A little over year after I moved here I met a girl who became my best friend and I'm grateful to say we are still best friends to this day. We were both lost, looking for someone to confide in. Everything seemed to fall into place quite quickly. I was finally able to show her all the things I loved and completely be myself. And though she wasn't able to relate to everything, she excepted it and didn't think I was weird because of it. (I'm sure this all sounds really trivial, but when your 8, it's a big deal) Now that I had a connection to my new home I had begun to cling onto both worlds: Salt Lake and Los Altos. But you can only hold onto both for so long. It wasn't until I went back to Los Altos to visit when I was in Jr. High that I realized that life had gone on without me. Though most things were the same, enough had changed that it made me feel like an outsider again. This was supposed to be my home and yet that feeling I got when I moved to Utah came back...only this time it came when I was where I thought I belonged. It was at that moment I realized I was not a Californian anymore, I was a Utahn (though I still would not have admitted it) But what did that mean to me? I still didn't feel like I had any roots there. Most of my family was still in CA. For the next few years I had begun on a quest to find meaning in the place in which I had only be residing. I felt as though in order to do that I had to cut the string I had attatched to my old home. When we went on trips and someone asked where we were from I stopped giving my long answer of, "Well, I'm originally from the Bay Area.." and simply answered, "Salt Lake".

When I was in my junior year in high school my dad began to think out loud about moving again. That familiar wave a panic that I had forgotten shot through me. Wait a minute- Panic? I was stunned. I had rooted myself and not even known it. I had grown into my home. I fit. I was a part of the big picture and it happened so gradually I hadn't even noticed.

I am happy to say I'm a Utahn. I've had lots of growth and fun here. I've made many friends. I've married and have begun to raise my own children. I've found a personal connection with the ancestry of the Utah pioneers. I feel that this is my home. Which brings me back to my first paragraph. While looking over the picture of my old friends life, I felt something tear inside of me. That girl that moved away 19 years ago is still inside me and I began to question- What happened? All those things I wanted to do, to see? The life I had visualized as a kid? A piece of me still wants that. How do you choose between you're dreams (especially when your dreams have to coinside with that of a spouse) Look to the future right? Look to the future and not to the past. Only I learn a lot from the past, so I have a hard time not looking back.

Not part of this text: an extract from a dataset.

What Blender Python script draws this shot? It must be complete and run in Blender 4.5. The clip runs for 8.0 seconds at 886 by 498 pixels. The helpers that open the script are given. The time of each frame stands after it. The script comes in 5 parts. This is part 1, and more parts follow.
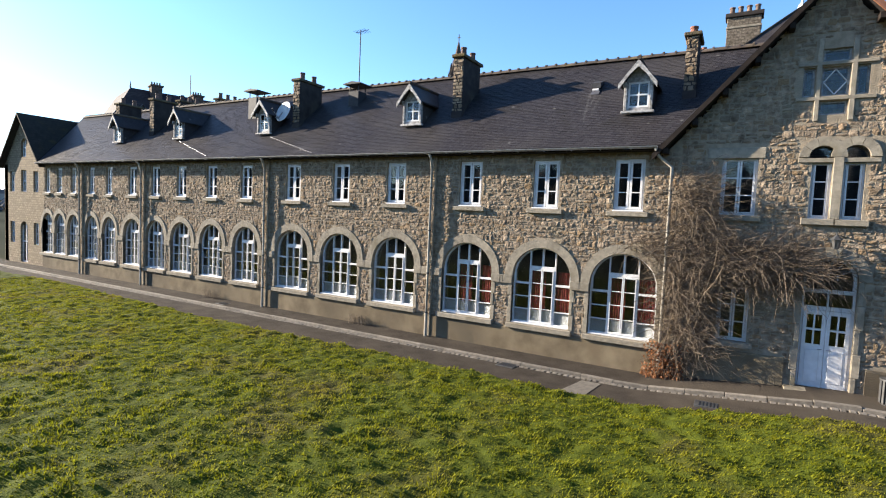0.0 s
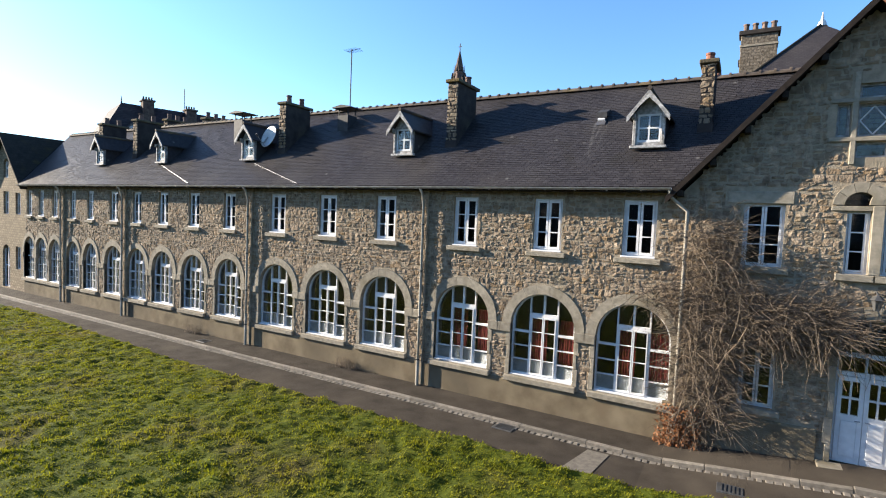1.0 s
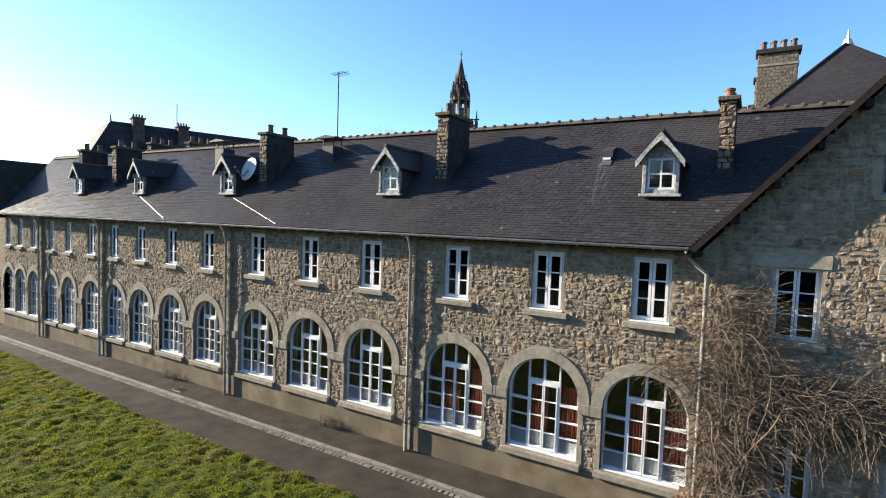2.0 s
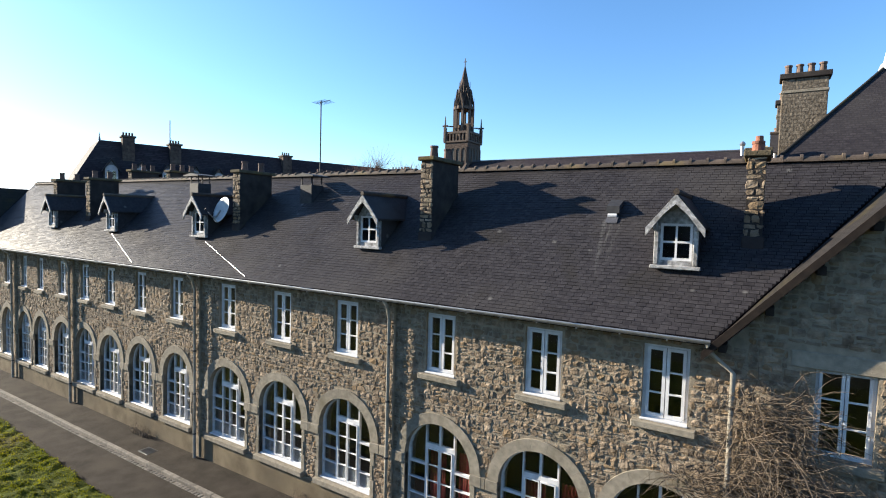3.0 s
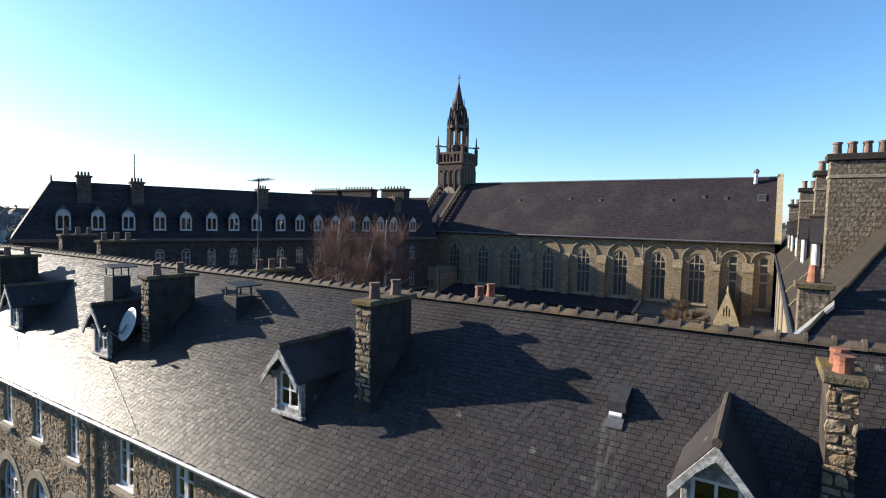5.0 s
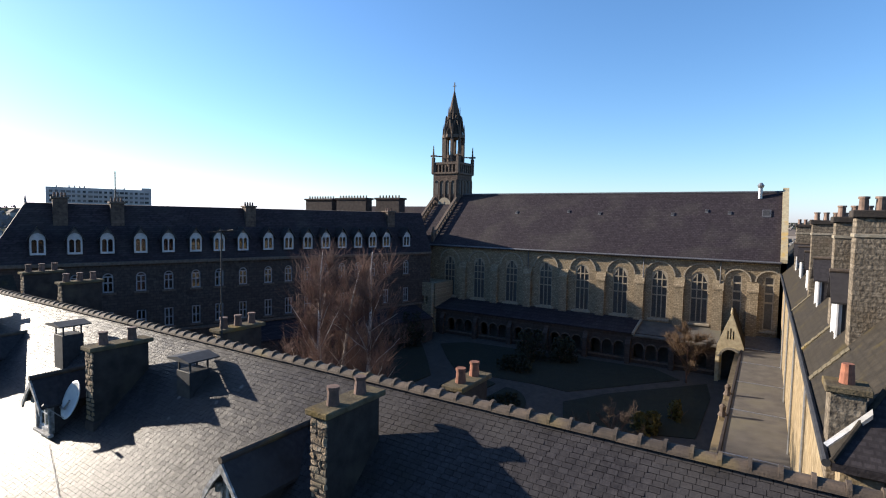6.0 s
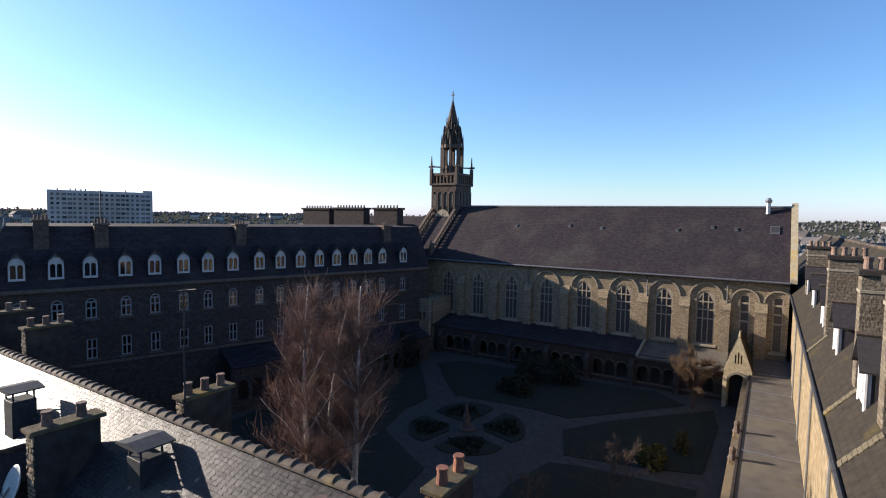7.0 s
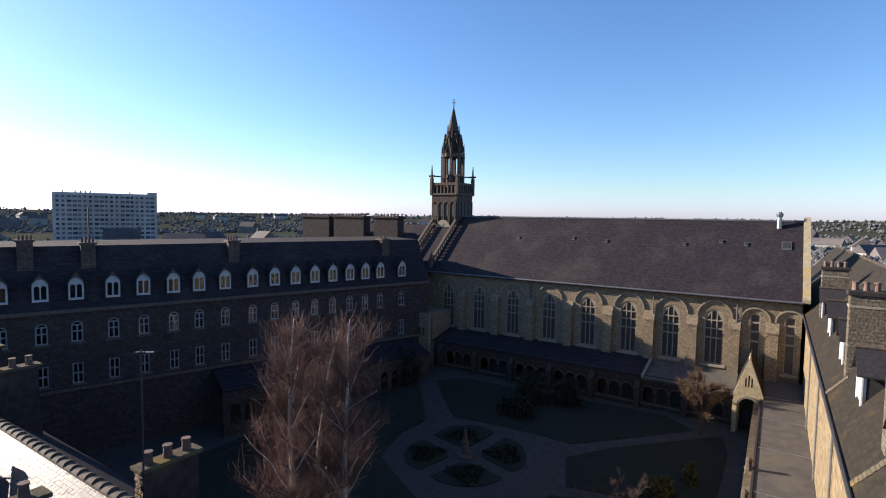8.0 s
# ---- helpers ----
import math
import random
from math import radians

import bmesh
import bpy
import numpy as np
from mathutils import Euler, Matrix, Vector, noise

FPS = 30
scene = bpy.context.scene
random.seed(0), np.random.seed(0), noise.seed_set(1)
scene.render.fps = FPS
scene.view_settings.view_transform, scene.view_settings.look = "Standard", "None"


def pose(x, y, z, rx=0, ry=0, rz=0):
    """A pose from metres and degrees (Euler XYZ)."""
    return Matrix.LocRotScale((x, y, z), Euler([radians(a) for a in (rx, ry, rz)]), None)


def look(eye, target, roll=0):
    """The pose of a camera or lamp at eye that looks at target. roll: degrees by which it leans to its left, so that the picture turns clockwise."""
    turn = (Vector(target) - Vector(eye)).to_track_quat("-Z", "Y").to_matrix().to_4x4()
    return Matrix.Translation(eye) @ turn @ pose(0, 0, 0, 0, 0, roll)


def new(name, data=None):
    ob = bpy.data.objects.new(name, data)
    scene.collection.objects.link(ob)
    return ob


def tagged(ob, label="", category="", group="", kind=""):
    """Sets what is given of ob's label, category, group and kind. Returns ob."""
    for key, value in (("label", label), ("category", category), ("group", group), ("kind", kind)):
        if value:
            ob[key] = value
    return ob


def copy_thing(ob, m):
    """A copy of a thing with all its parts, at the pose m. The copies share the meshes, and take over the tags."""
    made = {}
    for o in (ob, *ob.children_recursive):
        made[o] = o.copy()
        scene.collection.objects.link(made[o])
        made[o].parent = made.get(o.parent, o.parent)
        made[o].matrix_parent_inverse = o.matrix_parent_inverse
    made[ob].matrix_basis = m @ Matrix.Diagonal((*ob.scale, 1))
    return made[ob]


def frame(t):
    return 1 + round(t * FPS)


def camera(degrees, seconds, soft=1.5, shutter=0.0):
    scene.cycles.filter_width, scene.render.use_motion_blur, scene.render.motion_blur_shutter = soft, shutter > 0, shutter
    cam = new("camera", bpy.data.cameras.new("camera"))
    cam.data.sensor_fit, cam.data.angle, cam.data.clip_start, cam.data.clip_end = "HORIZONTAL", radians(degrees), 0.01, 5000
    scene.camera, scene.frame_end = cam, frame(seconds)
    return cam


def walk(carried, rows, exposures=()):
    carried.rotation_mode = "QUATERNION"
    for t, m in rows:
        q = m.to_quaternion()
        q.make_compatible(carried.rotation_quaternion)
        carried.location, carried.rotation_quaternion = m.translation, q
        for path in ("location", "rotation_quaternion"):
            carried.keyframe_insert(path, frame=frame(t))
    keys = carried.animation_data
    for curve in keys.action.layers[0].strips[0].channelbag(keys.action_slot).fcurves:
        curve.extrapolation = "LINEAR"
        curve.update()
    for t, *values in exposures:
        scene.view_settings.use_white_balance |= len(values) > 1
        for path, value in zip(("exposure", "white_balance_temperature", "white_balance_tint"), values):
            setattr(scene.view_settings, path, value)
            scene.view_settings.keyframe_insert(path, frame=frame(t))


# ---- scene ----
cam = camera(81.1, 8.0, soft=1.1)
PATH = [
    (0, (1.394, -16.817, 4.597), (0.406, -15.083, 4.469), 2.5),
    (0.5, (1.169, -16.07, 5.166), (0.171, -14.341, 5.045), 2.4),
    (1, (0.878, -15.268, 5.822), (-0.123, -13.541, 5.709), 2.4),
    (2.5, (0.162, -12.497, 8.175), (-0.875, -10.791, 8.066), 1.7),
    (3, (-0.079, -11.408, 9.041), (-1.131, -9.711, 8.932), 1.6),
    (3.5, (-0.333, -10.412, 9.906), (-1.392, -8.719, 9.797), 1.4),
    (4, (-0.684, -9.353, 10.869), (-1.742, -7.659, 10.758), 1.4),
    (4.5, (-0.987, -8.293, 11.745), (-2.047, -6.6, 11.635), 1.5),
    (5, (-1.255, -7.213, 12.665), (-2.317, -5.522, 12.552), 1.3),
    (6.5, (-2.003, -4.614, 15.288), (-3.065, -2.924, 15.167), 1.1),
    (7, (-2.232, -3.793, 16.084), (-3.301, -2.107, 15.962), 1.0),
    (7.5, (-2.424, -3.014, 16.789), (-3.502, -1.334, 16.663), 0.9),
    (8, (-2.624, -2.22, 17.503), (-3.709, -0.544, 17.378), 0.9),
]
walk(cam, [(t, look(eye, target, roll)) for t, eye, target, roll in PATH], [(0, 1.96, 6520, 12), (2.5, 1.71, 6430, 9), (5, 1.46, 6400, 10), (8, 1.26, 6400, 17)])

# ---- world, sun, exposure ----
SUN = Vector((-2.92, -0.685, 1.0)).normalized()
wd = bpy.data.worlds.new("sky")
scene.world = wd
wd.use_nodes = True
nt = wd.node_tree
sky = nt.nodes.new("ShaderNodeTexSky")
sky.sky_type = "NISHITA"
sky.sun_disc = False
sky.sun_elevation = math.asin(SUN.z)
sky.sun_rotation = math.atan2(SUN.x, SUN.y)
sky.air_density, sky.dust_density, sky.ozone_density = 1.0, 0.4, 4.5
nt.nodes["Background"].inputs["Strength"].default_value = 0.093
clear = nt.nodes.new("ShaderNodeHueSaturation")
clear.inputs["Saturation"].default_value = 1.07
nt.links.new(sky.outputs[0], clear.inputs["Color"])
# winter haze keeps the horizon pale rather than yellow
split, whole = nt.nodes.new("ShaderNodeSeparateColor"), nt.nodes.new("ShaderNodeCombineColor")
cool, pale = nt.nodes.new("ShaderNodeMath"), nt.nodes.new("ShaderNodeMath")
cool.operation, pale.operation = "MULTIPLY", "MAXIMUM"
cool.inputs[1].default_value = 1.04
nt.links.new(clear.outputs[0], split.inputs[0])
nt.links.new(split.outputs[1], cool.inputs[0])
nt.links.new(cool.outputs[0], pale.inputs[0])
nt.links.new(split.outputs[2], pale.inputs[1])
nt.links.new(split.outputs[0], whole.inputs[0])
nt.links.new(split.outputs[1], whole.inputs[1])
nt.links.new(pale.outputs[0], whole.inputs[2])
nt.links.new(whole.outputs[0], nt.nodes["Background"].inputs["Color"])
lamp = bpy.data.lights.new("sun", "SUN")
lamp.energy, lamp.angle, lamp.color = 5.0, radians(0.55), (1.0, 0.89, 0.72)
sun = new("sun", lamp)
sun.matrix_world = look(SUN * 60, (0, 0, 0))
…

Here's another thing. Ever since I've been married I realized that I am the type of person that struggles with change. Not all change just big change. Like moving. My husband has always said he wants to move somewhere new, out of state. He wants a new landscape, new people, new experience. I have struggled with this our whole marriage. But only for one reason. I don't know how to leave my family- especially my parents. They have been the constant my entire life. But then their is the other half of me that is screaming for adventure! I want the exact same thing my husband wants-NEW! I witness many who grow up in an area and then settle and raise their kids, sometimes in the same neighborhood they grew up in. I know I do not want to do that. I don't want to live in the same place my entire life. I want to move around and experience as much as I can. Only I don't know how to start. AND NOW there is this new piece of me that wants to move back to the bay area and reclaim the life that was once mine! Believe me this has been a prayerful battle for a while now- and in someways I feel as though Heavenly Father is trying to stretch me, prepare me for the future. Because their is nothing that I hate more that knowing I am handicapping myself, holding myself back because of lack of faith in myself.

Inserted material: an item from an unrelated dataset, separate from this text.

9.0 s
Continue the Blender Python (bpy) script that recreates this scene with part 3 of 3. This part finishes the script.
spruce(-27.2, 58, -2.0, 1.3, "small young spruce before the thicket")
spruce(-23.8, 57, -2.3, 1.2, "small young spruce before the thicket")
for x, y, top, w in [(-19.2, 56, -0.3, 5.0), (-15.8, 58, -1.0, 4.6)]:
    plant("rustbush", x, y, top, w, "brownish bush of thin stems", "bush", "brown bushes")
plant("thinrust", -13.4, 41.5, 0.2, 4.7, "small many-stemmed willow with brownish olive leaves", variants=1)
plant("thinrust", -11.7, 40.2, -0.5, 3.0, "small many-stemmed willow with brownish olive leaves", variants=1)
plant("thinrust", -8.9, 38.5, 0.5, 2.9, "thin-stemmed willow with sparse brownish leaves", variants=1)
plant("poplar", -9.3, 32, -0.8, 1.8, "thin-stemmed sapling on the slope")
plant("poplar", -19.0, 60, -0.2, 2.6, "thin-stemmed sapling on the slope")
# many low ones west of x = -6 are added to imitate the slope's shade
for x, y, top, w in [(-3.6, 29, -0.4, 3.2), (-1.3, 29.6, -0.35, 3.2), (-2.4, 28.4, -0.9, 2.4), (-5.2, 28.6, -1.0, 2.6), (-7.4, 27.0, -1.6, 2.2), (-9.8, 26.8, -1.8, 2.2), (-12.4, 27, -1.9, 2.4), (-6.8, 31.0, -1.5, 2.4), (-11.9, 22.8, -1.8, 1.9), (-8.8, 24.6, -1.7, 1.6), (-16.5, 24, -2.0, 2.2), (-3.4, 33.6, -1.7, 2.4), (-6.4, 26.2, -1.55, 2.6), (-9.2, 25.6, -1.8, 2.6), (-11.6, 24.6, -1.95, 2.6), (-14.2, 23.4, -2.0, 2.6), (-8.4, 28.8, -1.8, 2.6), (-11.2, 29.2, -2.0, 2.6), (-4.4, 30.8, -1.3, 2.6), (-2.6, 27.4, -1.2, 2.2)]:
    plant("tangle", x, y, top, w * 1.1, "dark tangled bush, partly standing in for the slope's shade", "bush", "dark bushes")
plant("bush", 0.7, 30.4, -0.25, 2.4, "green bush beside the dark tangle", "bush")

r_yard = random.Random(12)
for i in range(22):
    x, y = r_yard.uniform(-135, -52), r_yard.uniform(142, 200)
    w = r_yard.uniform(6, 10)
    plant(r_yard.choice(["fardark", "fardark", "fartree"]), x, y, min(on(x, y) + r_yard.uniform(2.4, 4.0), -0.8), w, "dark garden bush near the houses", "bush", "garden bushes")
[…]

So now that that is out in the open- here is what I want from you. I need some comments. What do YOU think? Does any of this strike home for you? I am hoping some great insight will come from those I love. I learn best from others- So tell me.

2 comments:

Emily K. said...

New adventures can be hard. Especially the first year~ no matter how old you are. I can see your moving experience could be some sort of preparation that you can identify with if/when you move. In the end, it all turns out right even though it's hard at first. I say move and enjoy what other places have to offer. We will ALWAYS come visit.

Unknown said...

Sound like Emily K covered it all. I always wanted to live in Utah and when I finally did, i wanted to move back shortly after. It was really hard. I had lived in the same house in Vegas my whole life, and I've never been very outgoing in making friends. It actually took several years before I was comfortable.
Sorry, don't know what to tell you! I STILL want to move back to Vegas, only now, if I left I would miss UT.